Former Guard member from Dickinson sentenced to probation on molestation charge
A Walhalla man who is a member of the Army National Guard will be on supervised probation for two years for allegedly molesting a girl in a Dickinson motel, Stark County Assistant State's Attorney Jim Hope said Tuesday.
The gross sexual imposition charge Charles Rousseau, 47, is facing will be dismissed after five years if he complies with a pretrial diversion ordered during a hearing at the Stark County Courthouse Tuesday, Hope said.
"The person does not enter a plea, basically the prosecution is deferred subject to certain conditions and that's what happened in this particular case," Hope said about the diversion. "He went through all the testing and everything and the court reviewed all the facts and the court got what was the equivalent of a very, very thorough investigation before it made its decision to accept it."
Hope said a pretrial diversion is used "very rarely," and Rousseau's military involvement played a part in the decision to use it.

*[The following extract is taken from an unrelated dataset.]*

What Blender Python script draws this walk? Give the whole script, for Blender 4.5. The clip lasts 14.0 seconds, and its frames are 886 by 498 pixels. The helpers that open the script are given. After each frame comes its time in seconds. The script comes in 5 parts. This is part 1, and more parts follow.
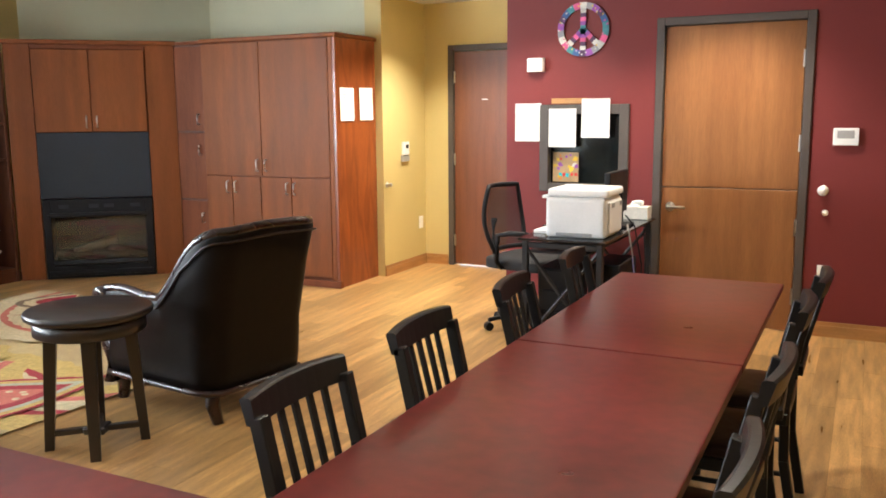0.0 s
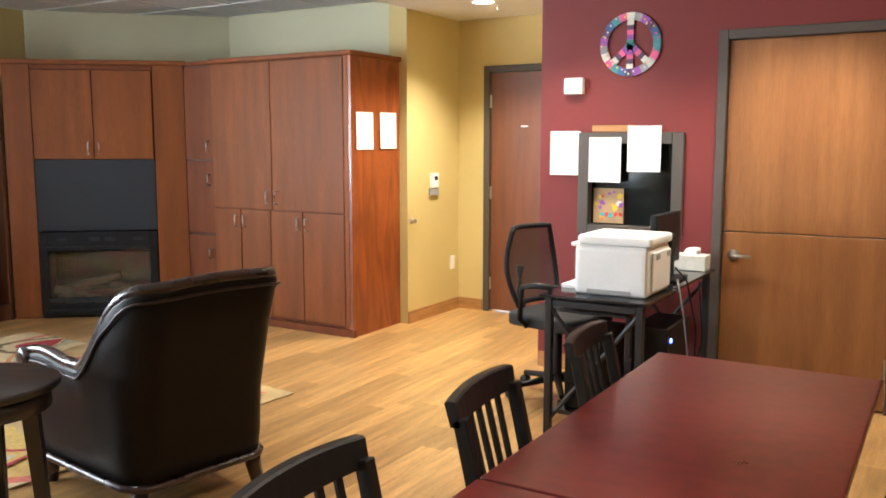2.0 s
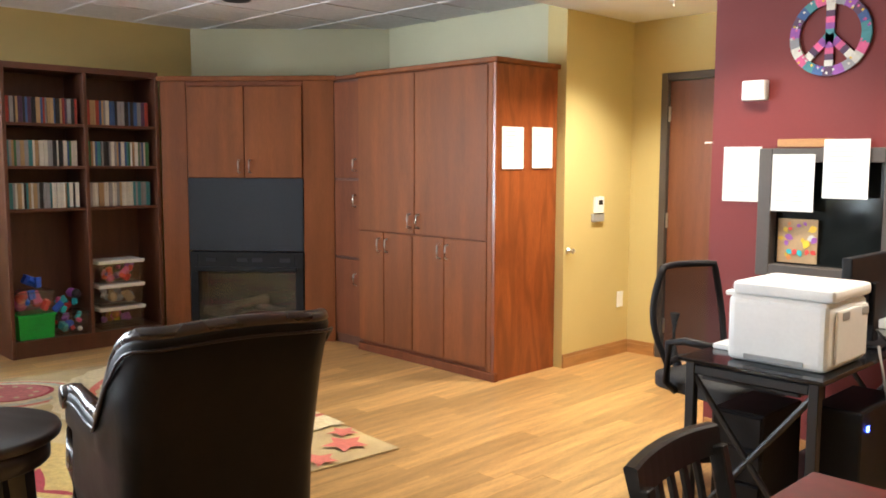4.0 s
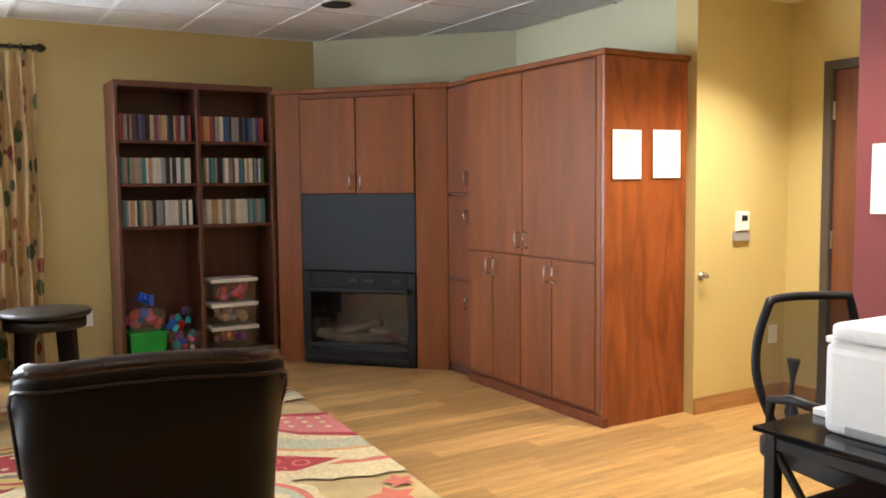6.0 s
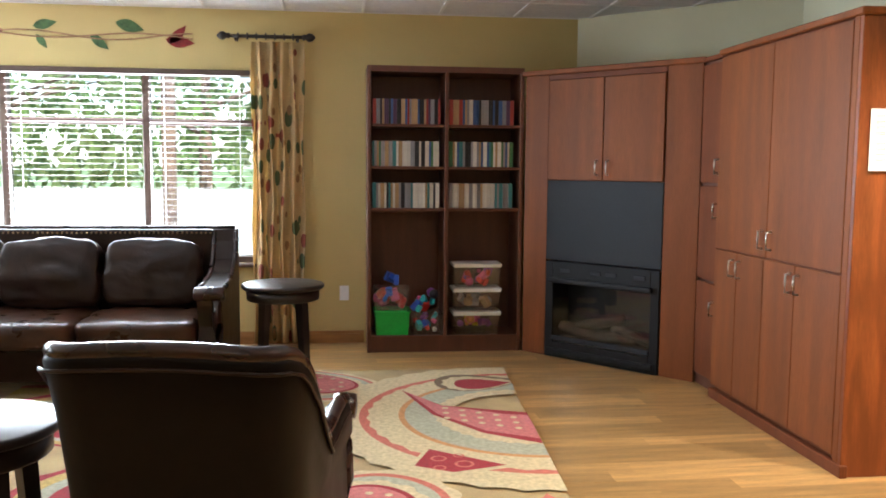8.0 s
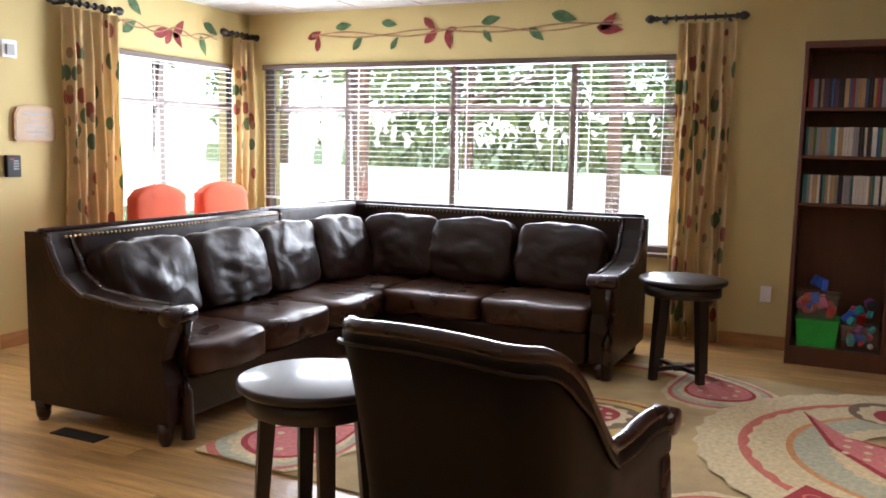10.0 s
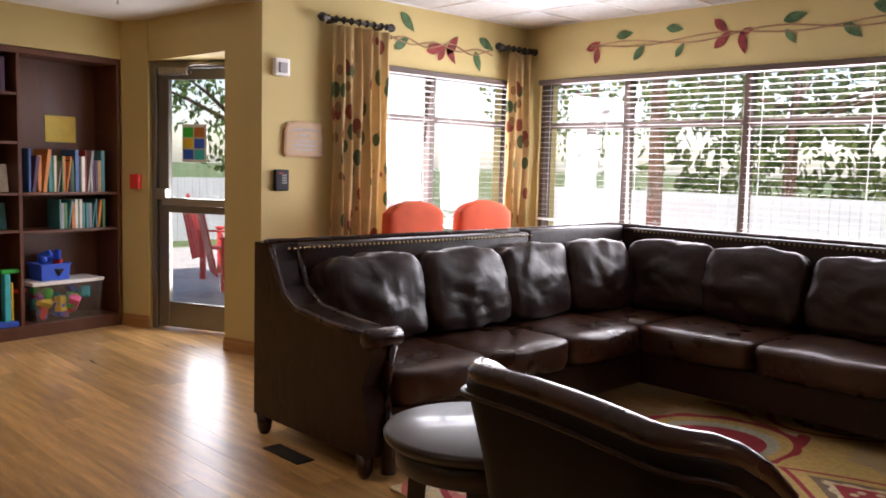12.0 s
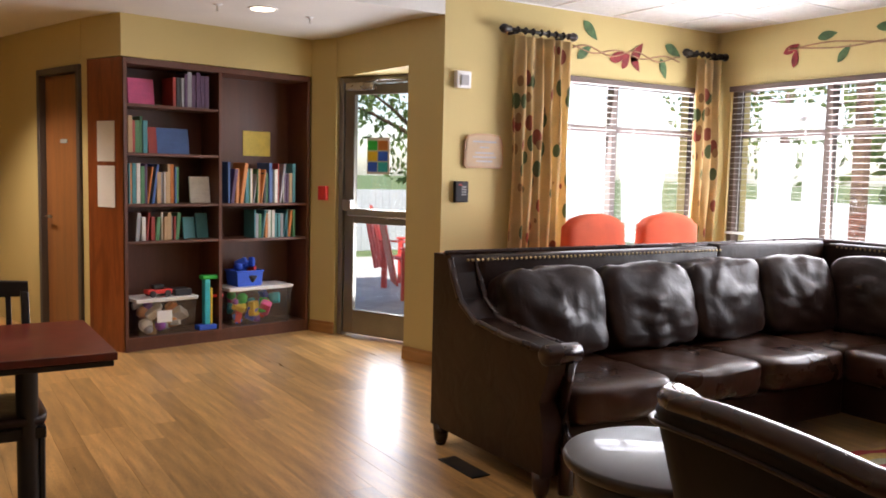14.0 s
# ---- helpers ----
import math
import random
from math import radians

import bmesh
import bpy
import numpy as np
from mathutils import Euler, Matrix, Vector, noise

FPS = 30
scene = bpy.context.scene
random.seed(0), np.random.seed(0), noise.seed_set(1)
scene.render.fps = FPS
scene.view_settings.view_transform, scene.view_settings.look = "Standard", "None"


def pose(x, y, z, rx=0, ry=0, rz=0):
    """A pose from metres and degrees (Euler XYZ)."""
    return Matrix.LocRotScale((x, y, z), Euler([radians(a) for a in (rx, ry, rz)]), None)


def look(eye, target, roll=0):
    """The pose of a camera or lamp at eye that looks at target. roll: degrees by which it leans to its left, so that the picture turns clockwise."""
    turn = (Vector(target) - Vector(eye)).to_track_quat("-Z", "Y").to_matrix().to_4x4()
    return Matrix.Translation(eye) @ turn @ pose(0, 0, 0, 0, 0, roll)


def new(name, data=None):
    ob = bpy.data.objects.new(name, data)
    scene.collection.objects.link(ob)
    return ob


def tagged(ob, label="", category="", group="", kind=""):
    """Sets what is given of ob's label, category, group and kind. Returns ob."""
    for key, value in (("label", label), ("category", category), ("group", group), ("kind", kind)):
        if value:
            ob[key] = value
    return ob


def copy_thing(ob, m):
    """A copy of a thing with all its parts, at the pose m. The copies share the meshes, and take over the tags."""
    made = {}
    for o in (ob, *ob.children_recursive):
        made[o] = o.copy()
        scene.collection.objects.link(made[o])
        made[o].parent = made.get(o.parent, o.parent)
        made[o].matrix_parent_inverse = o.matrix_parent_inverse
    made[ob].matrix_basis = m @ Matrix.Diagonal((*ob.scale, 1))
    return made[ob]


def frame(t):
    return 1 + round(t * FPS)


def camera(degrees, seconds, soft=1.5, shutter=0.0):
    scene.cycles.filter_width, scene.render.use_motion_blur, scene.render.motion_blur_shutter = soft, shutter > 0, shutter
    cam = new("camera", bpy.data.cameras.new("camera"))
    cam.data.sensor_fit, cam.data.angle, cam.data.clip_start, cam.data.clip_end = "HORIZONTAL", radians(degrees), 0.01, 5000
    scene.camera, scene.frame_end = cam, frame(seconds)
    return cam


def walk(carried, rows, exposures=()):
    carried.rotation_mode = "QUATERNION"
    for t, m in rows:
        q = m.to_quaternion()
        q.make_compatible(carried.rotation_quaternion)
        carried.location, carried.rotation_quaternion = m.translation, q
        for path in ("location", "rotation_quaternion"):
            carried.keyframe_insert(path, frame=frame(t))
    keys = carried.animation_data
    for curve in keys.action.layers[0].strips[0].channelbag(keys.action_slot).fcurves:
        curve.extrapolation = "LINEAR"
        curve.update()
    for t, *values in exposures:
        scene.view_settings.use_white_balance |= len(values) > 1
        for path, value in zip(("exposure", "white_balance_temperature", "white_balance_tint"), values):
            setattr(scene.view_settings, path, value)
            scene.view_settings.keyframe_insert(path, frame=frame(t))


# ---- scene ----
cam = camera(54.8, 14.0, soft=1.8)
PATH = [
    (0, (-0.087, 1.769, 1.484), (-0.963, 3.54, 1.173), -0.4),
    (0.5, (-0.127, 1.967, 1.483), (-0.985, 3.747, 1.179), -0.3),
    (1, (-0.169, 2.189, 1.479), (-1.039, 3.968, 1.196), -0.1),
    (1.5, (-0.187, 2.466, 1.485), (-1.118, 4.217, 1.223), -0.0),
    (2, (-0.216, 2.727, 1.49), (-1.236, 4.429, 1.242), 0.0),
    (2.5, (-0.224, 3.008, 1.458), (-1.351, 4.644, 1.23), 0.3),
    (3, (-0.246, 3.216, 1.466), (-1.471, 4.782, 1.245), 0.2),
    (3.5, (-0.248, 3.455, 1.467), (-1.578, 4.934, 1.259), 0.2),
    (4, (-0.3, 3.677, 1.469), (-1.722, 5.069, 1.27), 0.2),
    (6.5, (-0.39, 4.886, 1.396), (-2.182, 5.765, 1.258), -0.3),
    (7, (-0.377, 5.125, 1.384), (-2.239, 5.842, 1.247), 0.1),
    (7.5, (-0.395, 5.325, 1.45), (-2.321, 5.837, 1.279), -0.0),
    (8, (-0.455, 5.565, 1.434), (-2.432, 5.799, 1.244), 0.5),
    (8.5, (-0.465, 5.71, 1.44), (-2.46, 5.6565, 1.227), 0.7),
    (9, (-0.464, 5.867, 1.468), (-2.419, 5.513, 1.235), 0.6),
    (11.5, (-1.324, 6.121, 1.413), (-2.805, 4.794, 1.204), 1.9),
    (12, (-1.427, 6.086, 1.389), (-2.798, 4.643, 1.196), 1.5),
    (12.5, (-1.48, 6.035, 1.375), (-2.763, 4.511, 1.191), 1.3),
    (13, (-1.493, 5.987, 1.384), (-2.698, 4.402, 1.201), 1.2),
    (13.5, (-1.496, 5.999, 1.385), (-2.62, 4.354, 1.204), 1.3),
    (14, (-1.465, 6.015, 1.384), (-2.512, 4.319, 1.209), 1.3),
]
EXPOSE = [(0, 1.88, 5950, 8), (4.0, 1.86, 5950, 8), (6.5, 1.82, 5950, 8), (9.0, 1.75, 5750, 10), (11.3, 0.58, 6500, 23), (12.5, 0.62, 6550, 24), (14.0, 0.86, 6500, 21)]
walk(cam, [(t, look(eye, target, roll)) for t, eye, target, roll in PATH], EXPOSE)

# ---- world and lights ----
world = bpy.data.worlds.new("world")
scene.world = world
world.use_nodes = True
wn = world.node_tree.nodes
sky = wn.new("ShaderNodeTexSky")
sky.sky_type = "NISHITA"
sky.sun_disc = False
sky.sun_elevation, sky.sun_rotation = radians(52), radians(55)
world.node_tree.links.new(sky.outputs[0], wn["Background"].inputs[0])
wn["Background"].inputs[1].default_value = 0.15


def lamp(name, kind, place, target, energy, color, angle=0.01, shape="RECTANGLE", size=1.0, size_y=1.0, spot_size=2.0, spot_blend=0.7, shadow_soft_size=0.06):
    d = bpy.data.lights.new(name, kind)
    d.energy, d.color = energy, color
    if kind == "SUN":
        d.angle = angle
    if kind == "AREA":
        d.shape, d.size, d.size_y = shape, size, size_y
    if kind == "SPOT":
        d.spot_size, d.spot_blend, d.shadow_soft_size = spot_size, spot_blend, shadow_soft_size
    ob = new(name, d)
    ob.matrix_world = look(place, target)
    return ob


def aim_sun():
    az, el = radians(55), radians(52)
    d = Vector((math.sin(az) * math.cos(el), math.cos(az) * math.cos(el), math.sin(el)))
    lamp("sun", "SUN", d * 30, (0, 0, 0), 5.0, (1, 0.94, 0.86), angle=radians(0.6))


aim_sun()
DAY = (0.93, 0.97, 1.0)
lamp("window_light", "AREA", (-7.46, 3.0, 1.45), (0, 3.0, 1.0), 165, DAY, shape="RECTANGLE", size=3.5, size_y=1.4)
lamp("window_light", "AREA", (-6.42, 0.76, 1.45), (-6.42, 5, 1.0), 50, DAY, shape="RECTANGLE", size=1.4, size_y=1.4)
lamp("door_light", "AREA", (-4.80, -0.18, 1.15), (-0.3, 1.9, 0.6), 20, DAY, shape="RECTANGLE", size=0.6, size_y=1.7)
WARM = (1.0, 0.86, 0.67)
SPOTS = [(-0.95, 7.25, 2.5, 78), (-2.2, 7.2, 2.5, 58), (-3.35, 8.55, 2.5, 95), (-3.3, 7.7, 2.58, 95), (-0.6, 4.6, 2.5, 68), (-0.6, 2.4, 2.5, 68),
         (-3.53, 0.24, 2.46, 15), (-1.6, -1.2, 2.46, 165), (-2.4, 1.9, 2.5, 50)]

# ---- materials ----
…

If Rousseau breaks any laws or conditions of the diversion within five years, the case will likely be prosecuted, Hope said.
"Technically, he's not sentenced either," Hope said. "Technically the prosecution has been put on hold. If there is a violation of any of the conditions of the deferred prosecution or the pretrial diversion, then the matter can be brought to trial."
However, if Rousseau abides the law, the charge is dismissed and cannot be recharged, Hope said.
He added this case was the first time he had used a pretrial diversion.
"It is appropriate in my opinion to use it in really unusual circumstances, as this one is," Hope said.
Hope did not comment on the nature of the unusual circumstances in this case, stating only that the matters are confidential. He said Rousseau's two military tours in Iraq contributed to the decision.
"Yes that was a factor, the fact he did two tours over there," Hope said.
Rousseau is accused of sexually touching a girl who was younger than 15 in September 2009, according to his criminal complaint.
National Guard spokesperson Bill Prokopyk said Rousseau is still a member of the Guard.
"In layman's terms, you don't just put people out of the military because they're charged with a crime -- they might be completely innocent," Prokopyk said.
"The National Guard will examine the case and see if administrative action from the National Guard is appropriate."
Hope said the alleged victim was consulted before deciding to enter the pretrial diversion.
"This was very carefully thought out and constructed with the participation of the alleged victim's family, yes," he said.
A phone call to Rousseau's attorney, Mary Nordsven, was not returned Tuesday.